During the year that One Pass was active, only two publishers signed up for the service: Southeast Missourian and Richmond Times-Dispatch. According to Rick Thornton, vice president of audience and content development for Richmond Media Group, the Richmond Times only signed up for Google as a paywall test, using it as a paid option to retrieve pages from its Civil War archives, so the impact of the One Pass demise was minimal.
Jon K. Rust, publisher of the Southeast Missourian and co-president of Rust Communications, says that there were several reasons they joined the program. "Our customers were comfortable going through a paid transaction system affiliated with Google," he explains. "But, in comparison to other third party platforms that we were reviewing, Google One Pass was appealing on the cost side." Google helped the Southeast Missourian transition, and the publisher has since developed an in-house paywall system.
But why did only two publishers sign up to use the One Pass system? Alan Mutter, a consultant specializing in corporate initiative and news media ventures involving journalism and technology, and author of the Reflections of a Newsosaur blog, believes that publishers were distrustful of Google. "They were worried about Google knowing who their customers were and didn't know what Google was going to do with that information," he says.
"Google does a lot of things, but a lot of them it doesn't do that well," says Ken Doctor, media analyst at Newsonomics.com. "While their main business is a story for the ages, many of their other attempts at projects didn't get sufficient funding or skills to make them successful. I think, in part, the problem was that Google didn't understand how digital circulation works. From Google's point of view this was an ecommerce play-Google looking at the world from Google out, rather than from publisher out."
Doctor's explanation of Google's failure may also explain others' success. One only has to examine the motivation behind the development of Press+ to see that the company certainly isn't looking inward. "I was teaching journalism and increasingly feeling that I was luring students into a dead-end profession," says Steve Brill, co-founder and co-CEO of Press+. "Because, if you just give stuff away for free, you're not going to pay journalists." That's why Brill and co-founder Gordon Crovitz started Press+. "We've put the newsroom in the equation as part of the business again," Brill adds.
The Post and Courier in Charleston, S.C., is one of the nearly 500 Press+ clients. Steve Wagenlander, director of audience development, noticed Press+ when he was asked to speak at a Press+ user group gathering in October 2012. "One of the things that struck me as peculiar is that there's not an employee in the Press+ building over 25 years old other than the founders," says Wagenlander. "And when you say the word ‘subscription' to them, delivering a paper to their house never crosses their mind. That mindset separates them. They don't know anything different; they only think of digital revenue. Google has eight million things they're trying to do, but these people focus on one thing: selling digital content. I think it's that focus and that naivety of never having to rely on print content that makes them successful."

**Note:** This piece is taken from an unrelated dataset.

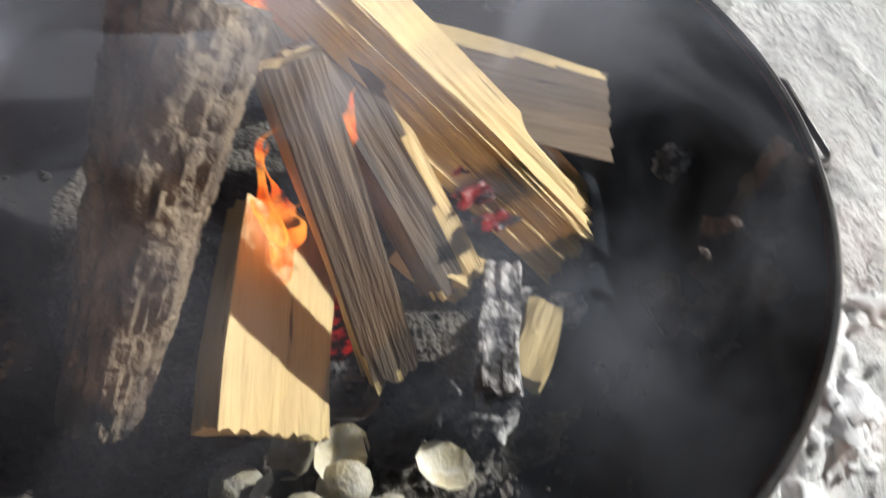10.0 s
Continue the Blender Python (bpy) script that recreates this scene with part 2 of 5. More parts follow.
M_LENS = mat("clear_lens", (0.05, 0.055, 0.06), (0.10, 0.10, 0.11), 20, 0.08, 0.3, coat=1.0)
M_HUTRED = mat("dark_red_boards", (0.095, 0.022, 0.02), (0.065, 0.016, 0.016), 4, 0.7, bump=0.3, stretch=(1, 1, 0.15))
M_FENCERED = mat("red_stained_panel", (0.26, 0.065, 0.022), (0.18, 0.042, 0.016), 4, 0.7, bump=0.35, stretch=(0.3, 0.3, 3))
M_POST = mat("yellow_pine_post", (0.48, 0.30, 0.09), (0.36, 0.20, 0.06), 6, 0.6, stretch=(4, 4, 1))
M_BLIND = mat("drawn_window_blind", (0.60, 0.42, 0.12), (0.52, 0.36, 0.10), 5, 0.7, bump=0.2)
M_SHED = mat("grey_shed_boards", (0.035, 0.045, 0.055), (0.022, 0.03, 0.036), 5, 0.8, bump=0.3, stretch=(1, 1, 0.2))
M_TRUNK = mat("pine_trunk", (0.17, 0.115, 0.085), (0.08, 0.058, 0.046), 9, 0.9, bump=0.9, bscale=40, stretch=(2, 2, 0.5))
M_GREYPOST = mat("weathered_post", (0.17, 0.125, 0.085), (0.11, 0.08, 0.06), 6, 0.7, stretch=(4, 4, 1))
M_NEEDLE = mat("pine_needles", (0.035, 0.06, 0.035), (0.06, 0.075, 0.04), 3, 0.7, bump=0)
M_STONE = mat("grey_stone", (0.22, 0.20, 0.18), (0.12, 0.11, 0.10), 12, 0.85, bump=0.6)
M_GREY = mat("grey_cloth", (0.30, 0.29, 0.27), (0.19, 0.18, 0.17), 16, 0.9, bump=0.6, bscale=120)


def flame_material():
    """Glowing gas, clear in streaks and towards its tip."""
    m = glow("flame", (1.0, 0.11, 0.008), 1.7, (1.0, 0.36, 0.05), 34)
    n, l = m.node_tree.nodes, m.node_tree.links
    b = n["Principled BSDF"]
    b.inputs["Base Color"].default_value = (0.02, 0.01, 0.01, 1)
    at = n.new("ShaderNodeAttribute")
    at.attribute_name = "veil"
    tc = n.new("ShaderNodeTexCoord")
    no = n.new("ShaderNodeTexNoise")
    no.inputs["Scale"].default_value, no.inputs["Detail"].default_value = 48, 3
    l.new(tc.outputs["Object"], no.inputs["Vector"])
    r = n.new("ShaderNodeMapRange")
    r.inputs["From Min"].default_value, r.inputs["From Max"].default_value = 0.32, 0.62
    l.new(no.outputs[0], r.inputs[0])
    mu = n.new("ShaderNodeMath")
    mu.operation = "MULTIPLY"
    l.new(r.outputs[0], mu.inputs[0])
    l.new(at.outputs["Fac"], mu.inputs[1])
    l.new(mu.outputs[0], b.inputs["Alpha"])
    return m


M_FLAME = flame_material()
M_EMBER = glow("ember", (0.85, 0.018, 0.016), 0.30, (0.02, 0.002, 0.002), 70)
M_EMBER.node_tree.nodes["Principled BSDF"].inputs["Base Color"].default_value = (0.03, 0.025, 0.024, 1)


M_PLASTIC.node_tree.nodes["Principled BSDF"].inputs["Specular IOR Level"].default_value = 0.12
M_DECK.node_tree.nodes["Principled BSDF"].inputs["Specular IOR Level"].default_value = 0.2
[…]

Though experts believe it's not currently as viable in the U.S., bundling online access for several media platforms seems to be the key element in the continued development of media passes in Europe. Another foreign media pass was made public in December 2012: Media ID. Partnering with several Flemish and French publications and broadcasters in Belgium, Media ID has an anticipated test period beginning in April, followed by a full scale launch in September 2013. Riding on the coattails of Piano Media, a media pass service that started in Slovenia in May 2011 and has since spread to Slovakia and Poland, Belgium's Media ID bundles all the partner publications under one service, for one fee to the reader. Revenue is divided based upon where a reader signs up for the Media ID service and the amount of time spent on each publisher's site.
Doctor believes that a bundle system could work in the U.S. on a regional or niche basis. "Bundles haven't worked, but they haven't been tested here either," he says. "Two years ago we said paywalls didn't work. The notion of a bundle is that it's an untidy digital world out there; let us bring it together and make some sense of it for you. I think it could click, but the consumer is not used to it as a buying model here."
Regardless of the method, be it bundling or a metered system determined on an individual basis like Press+ offers, paywalls in some form or another have become the latest way for publications to generate revenue. "The economics of professional journalism have been under an assault in the last decade," says Mutter. "What we're talking about here is stopping the bleeding. Even Newsweek has stopped printing-and what becomes of them, who knows--so if we could just stop the shrinking, that would be an improvement. I see this as trying to reverse the ongoing contraction of professional journalism by recovering ad revenue that is going away."